▶ GIVEN MATERIAL
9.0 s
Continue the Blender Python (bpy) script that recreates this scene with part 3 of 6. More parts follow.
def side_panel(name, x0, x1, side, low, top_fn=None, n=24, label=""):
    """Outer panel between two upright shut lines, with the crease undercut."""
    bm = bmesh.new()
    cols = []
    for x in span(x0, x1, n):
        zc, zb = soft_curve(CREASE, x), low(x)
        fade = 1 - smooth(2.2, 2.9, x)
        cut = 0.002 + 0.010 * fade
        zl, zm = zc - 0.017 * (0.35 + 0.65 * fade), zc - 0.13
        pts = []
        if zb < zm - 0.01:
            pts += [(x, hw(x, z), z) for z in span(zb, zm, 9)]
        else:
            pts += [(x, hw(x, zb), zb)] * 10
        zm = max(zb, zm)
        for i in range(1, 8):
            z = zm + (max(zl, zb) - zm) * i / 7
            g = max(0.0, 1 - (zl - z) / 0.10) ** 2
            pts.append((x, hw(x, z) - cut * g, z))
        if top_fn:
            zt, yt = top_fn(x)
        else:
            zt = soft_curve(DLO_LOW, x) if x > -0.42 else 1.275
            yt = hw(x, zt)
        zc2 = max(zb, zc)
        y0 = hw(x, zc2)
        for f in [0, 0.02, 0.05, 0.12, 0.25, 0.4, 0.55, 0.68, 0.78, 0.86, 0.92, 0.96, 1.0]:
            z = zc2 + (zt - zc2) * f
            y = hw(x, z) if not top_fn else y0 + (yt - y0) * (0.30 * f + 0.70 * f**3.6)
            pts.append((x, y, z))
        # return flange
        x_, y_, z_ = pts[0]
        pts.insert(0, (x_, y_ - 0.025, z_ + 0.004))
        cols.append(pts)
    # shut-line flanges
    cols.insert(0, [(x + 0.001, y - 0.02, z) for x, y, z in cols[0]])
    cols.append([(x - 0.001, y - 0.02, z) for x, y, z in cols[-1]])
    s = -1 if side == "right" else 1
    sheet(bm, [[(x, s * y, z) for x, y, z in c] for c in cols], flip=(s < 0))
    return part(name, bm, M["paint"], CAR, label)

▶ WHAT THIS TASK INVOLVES
Write the data back out verbatim.

▶ OUTPUT OF THE TASK
9.0 s
Continue the Blender Python (bpy) script that recreates this scene with part 3 of 6. More parts follow.
def side_panel(name, x0, x1, side, low, top_fn=None, n=24, label=""):
    """Outer panel between two upright shut lines, with the crease undercut."""
    bm = bmesh.new()
    cols = []
    for x in span(x0, x1, n):
        zc, zb = soft_curve(CREASE, x), low(x)
        fade = 1 - smooth(2.2, 2.9, x)
        cut = 0.002 + 0.010 * fade
        zl, zm = zc - 0.017 * (0.35 + 0.65 * fade), zc - 0.13
        pts = []
        if zb < zm - 0.01:
            pts += [(x, hw(x, z), z) for z in span(zb, zm, 9)]
        else:
            pts += [(x, hw(x, zb), zb)] * 10
        zm = max(zb, zm)
        for i in range(1, 8):
            z = zm + (max(zl, zb) - zm) * i / 7
            g = max(0.0, 1 - (zl - z) / 0.10) ** 2
            pts.append((x, hw(x, z) - cut * g, z))
        if top_fn:
            zt, yt = top_fn(x)
        else:
            zt = soft_curve(DLO_LOW, x) if x > -0.42 else 1.275
            yt = hw(x, zt)
        zc2 = max(zb, zc)
        y0 = hw(x, zc2)
        for f in [0, 0.02, 0.05, 0.12, 0.25, 0.4, 0.55, 0.68, 0.78, 0.86, 0.92, 0.96, 1.0]:
            z = zc2 + (zt - zc2) * f
            y = hw(x, z) if not top_fn else y0 + (yt - y0) * (0.30 * f + 0.70 * f**3.6)
            pts.append((x, y, z))
        # return flange
        x_, y_, z_ = pts[0]
        pts.insert(0, (x_, y_ - 0.025, z_ + 0.004))
        cols.append(pts)
    # shut-line flanges
    cols.insert(0, [(x + 0.001, y - 0.02, z) for x, y, z in cols[0]])
    cols.append([(x - 0.001, y - 0.02, z) for x, y, z in cols[-1]])
    s = -1 if side == "right" else 1
    sheet(bm, [[(x, s * y, z) for x, y, z in c] for c in cols], flip=(s < 0))
    return part(name, bm, M["paint"], CAR, label)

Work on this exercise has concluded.